One particularly interesting detail of the siting of this story in On-Heliopolis is the connection with the Hyksos, a sub-tribe of the Beney Chet (Hittite) who conquered Egypt at the same time as the Yoseph tale. They moved the Egyptian capital a long way north, building it at Avaris, which is in the province of Goshen, precisely where Ya'akov and the Beney Yisra-El settled after Yoseph brought them down to be with him in Mitsrayim (Egypt). On had been the religious centre before then, adjacent as it was to Memphis, the former political capital. There is a very strong case to be made for the arrival of Ya'akov and the establishment of Yoseph as Vizier, as being the legendary depiction of the arrival of the Hyksos. The Hittites were, after all, of Aramaean stock, as was Ya'akov. Statuary found amongst the Egyptian ruins clearly depicts men - merchants as well as priests - wearing coats of multiple colouring, a reflection of the dyes made from the murex which were the principal trading and power source of the Phoenician Hyksos; and all these have been dated precisely to the era of the Hyksos.

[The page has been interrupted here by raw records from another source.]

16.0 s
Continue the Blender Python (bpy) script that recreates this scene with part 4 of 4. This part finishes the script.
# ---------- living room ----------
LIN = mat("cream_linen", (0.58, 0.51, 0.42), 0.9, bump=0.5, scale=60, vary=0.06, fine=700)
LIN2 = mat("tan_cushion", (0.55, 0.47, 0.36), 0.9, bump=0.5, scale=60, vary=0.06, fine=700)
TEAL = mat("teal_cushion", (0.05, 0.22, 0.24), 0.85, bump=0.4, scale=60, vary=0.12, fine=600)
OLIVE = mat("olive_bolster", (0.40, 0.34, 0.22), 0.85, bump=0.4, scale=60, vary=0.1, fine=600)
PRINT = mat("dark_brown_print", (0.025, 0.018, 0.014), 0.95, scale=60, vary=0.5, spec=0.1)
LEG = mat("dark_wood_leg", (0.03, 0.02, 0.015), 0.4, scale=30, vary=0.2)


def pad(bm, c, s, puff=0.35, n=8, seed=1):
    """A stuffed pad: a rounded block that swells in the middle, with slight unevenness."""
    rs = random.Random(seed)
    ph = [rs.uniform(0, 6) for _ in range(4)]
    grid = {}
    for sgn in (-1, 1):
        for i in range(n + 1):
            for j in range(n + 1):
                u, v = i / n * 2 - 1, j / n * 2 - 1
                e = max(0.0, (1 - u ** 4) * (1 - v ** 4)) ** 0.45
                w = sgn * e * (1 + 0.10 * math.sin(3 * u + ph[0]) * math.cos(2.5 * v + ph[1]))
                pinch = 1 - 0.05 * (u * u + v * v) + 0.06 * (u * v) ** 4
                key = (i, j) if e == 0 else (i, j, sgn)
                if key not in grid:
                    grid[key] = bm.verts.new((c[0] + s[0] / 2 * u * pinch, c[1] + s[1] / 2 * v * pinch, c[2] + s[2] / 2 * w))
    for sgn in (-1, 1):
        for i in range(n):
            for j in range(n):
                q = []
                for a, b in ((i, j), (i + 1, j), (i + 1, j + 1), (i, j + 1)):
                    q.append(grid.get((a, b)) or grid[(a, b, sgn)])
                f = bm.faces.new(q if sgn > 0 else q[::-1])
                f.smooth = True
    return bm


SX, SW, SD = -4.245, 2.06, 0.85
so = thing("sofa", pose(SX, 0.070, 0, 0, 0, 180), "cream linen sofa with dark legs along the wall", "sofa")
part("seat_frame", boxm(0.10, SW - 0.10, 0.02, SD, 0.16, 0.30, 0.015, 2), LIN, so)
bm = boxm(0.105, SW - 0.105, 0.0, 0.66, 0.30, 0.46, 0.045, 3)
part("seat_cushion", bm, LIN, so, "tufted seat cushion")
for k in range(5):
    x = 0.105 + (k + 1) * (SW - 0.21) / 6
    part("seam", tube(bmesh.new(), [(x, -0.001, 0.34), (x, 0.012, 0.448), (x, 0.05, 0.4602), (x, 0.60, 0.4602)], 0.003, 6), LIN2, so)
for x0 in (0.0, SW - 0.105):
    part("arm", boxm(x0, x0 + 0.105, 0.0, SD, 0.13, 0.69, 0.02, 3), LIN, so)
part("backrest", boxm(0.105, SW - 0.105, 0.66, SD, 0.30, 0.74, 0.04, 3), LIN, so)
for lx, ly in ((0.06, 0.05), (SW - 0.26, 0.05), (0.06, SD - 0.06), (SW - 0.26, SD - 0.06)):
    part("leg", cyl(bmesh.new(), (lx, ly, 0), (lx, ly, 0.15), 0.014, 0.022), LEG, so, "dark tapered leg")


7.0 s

There is also a strong case to be made that Yoseph and Bin-Yamin are in fact the same person, and that one, or even both, were in fact Egyptians themselves, born at On-Heliopolis, and only added to the Yisra-Eli genealogical table when later history made it appropriate; the fact that Yoseph gets no tribe, and that Bin-Yamin is later absorbed into Yehudah, as well as their mother Rachel's burial at Beit Lechem rather than in the tribe's royal cemetery in the Cave of Machpelah, all add weight to this hypothesis. Ben Oni would have served for a description of Yoseph, as would Bin-Yamin; the former simply meaning "resident" - or "native" - of the city of On; the latter being a description of his role as Pharaoh's "right-hand man". Yoseph's formal Egyptian name, or title, was Tsaphnat-Paneyach.